ODT/XML first aid


If you work with tex4ht to convert LaTeX to OpenDocument (for subsequent Word conversion in NeoOffice, say), you may find yourself wanting to doctor an .odt file. At least I did; sometimes tex4ht outputs an odt with problems or syntax errors. But here’s the nice thing, if you need some quick odt first aid: as I learned from this article by Maarten Wisse, an odt is really just a zip archive.

> unzip test.odt
Archive:  test.odt
   creating: META-INF/
  inflating: META-INF/manifest.xml
   creating: Pictures/
  inflating: content.xml
  inflating: meta.xml
  inflating: settings.xml
  inflating: styles.xml

Mirabile dictu, those xml files are pretty easy to read.
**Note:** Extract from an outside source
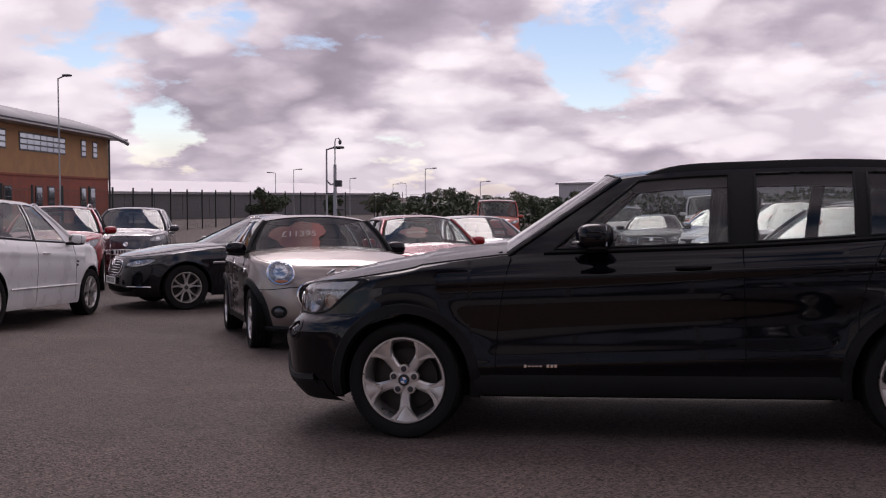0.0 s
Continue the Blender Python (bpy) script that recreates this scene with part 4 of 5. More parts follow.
# ---- the other cars ----
def spec(paint_mat, fo, wb, ro, hw, h, hood, belt, a_pillar, panes, d_pillar, wheel=0.315, style="five", **more):
    """Numbers for a car: overhangs, wheelbase, half width, height, bonnet and belt heights, pillar lines."""
    xr = wb + ro
    rail = h - 0.055
    s = dict(
        paint=paint_mat, wb=wb, wheel=wheel, arch=wheel + 0.055, hub_y=hw - 0.02, style=style, corner=(0.1, wb + 0.02), round=2.5,
        nose=((0.14, -fo + 0.16), (0.24, -fo + 0.04), (0.36, -fo), (0.52, -fo + 0.005), (hood - 0.12, -fo + 0.04), (hood - 0.03, -fo + 0.09), (hood + 0.02, -fo + 0.15), (hood + 0.14, -fo + 0.32)),
        tail=((0.2, xr - 0.18), (0.35, xr - 0.02), (0.6, xr), (belt - 0.05, xr - 0.06), (belt + 0.1, xr - 0.16)),
        width=((0.14, hw * 0.92), (0.26, hw * 0.965), (0.5, hw * 0.995), (0.66, hw), (belt - 0.06, hw * 0.975), (belt + 0.12, hw * 0.92)),
        shoulder=((-fo, hood), (-fo * 0.45, hood + 0.055), (0.1, hood + 0.11), (a_pillar[0] + 0.1, belt), (wb * 0.62, belt + 0.02), (wb, belt + 0.05), (xr, belt + 0.06)),
        under=((-fo, 0.20), (0.5, 0.21), (wb - 0.5, 0.21), (xr, 0.28)), soft=0.03,
        crown_x=((-fo, 0.0), (-fo + 0.14, 0.010), (-fo * 0.55, 0.045), (0.0, 0.06), (1.0, 0.05), (3.0, 0.02)),
        roof=((a_pillar[1], rail - 0.045), (a_pillar[1] + 0.35, rail - 0.005), ((a_pillar[1] + d_pillar[1]) / 2, rail), (d_pillar[1], rail - 0.06)),
        roof_w=((a_pillar[1], hw * 0.68), ((a_pillar[1] + d_pillar[1]) / 2, hw * 0.70), (d_pillar[1], hw * 0.63)),
        pillars=((*a_pillar, "p"), *panes, (*d_pillar, "end")), crown=0.05, bow=0.18,
        doors=((0.50, 0.08), (panes[0][0] + 0.95, 0.0)), handles=((panes[0][0] + 0.72, belt - 0.13),), mirror=(a_pillar[0] + 0.28, belt + 0.06),
        creases=((belt - 0.16, 0.010, 0.035), (0.5, -0.010, 0.12)))
    s.update(more)
    return s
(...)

All the good stuff is in content.xml and styles.xml. You can burrow into these files wth a text editor, modifying style parameters or the way tex4ht has tried to tag your content. And when you’re done:

> zip test.odt content.xml
updating: content.xml (deflated 81%)

That’s all! If NeoOffice gives you an error when it tries to open a generated odt, it will tell you the line number of the syntax problem, and you can just fix it by hand.

All right, I know, kludge city. But very, very useful in a pinch.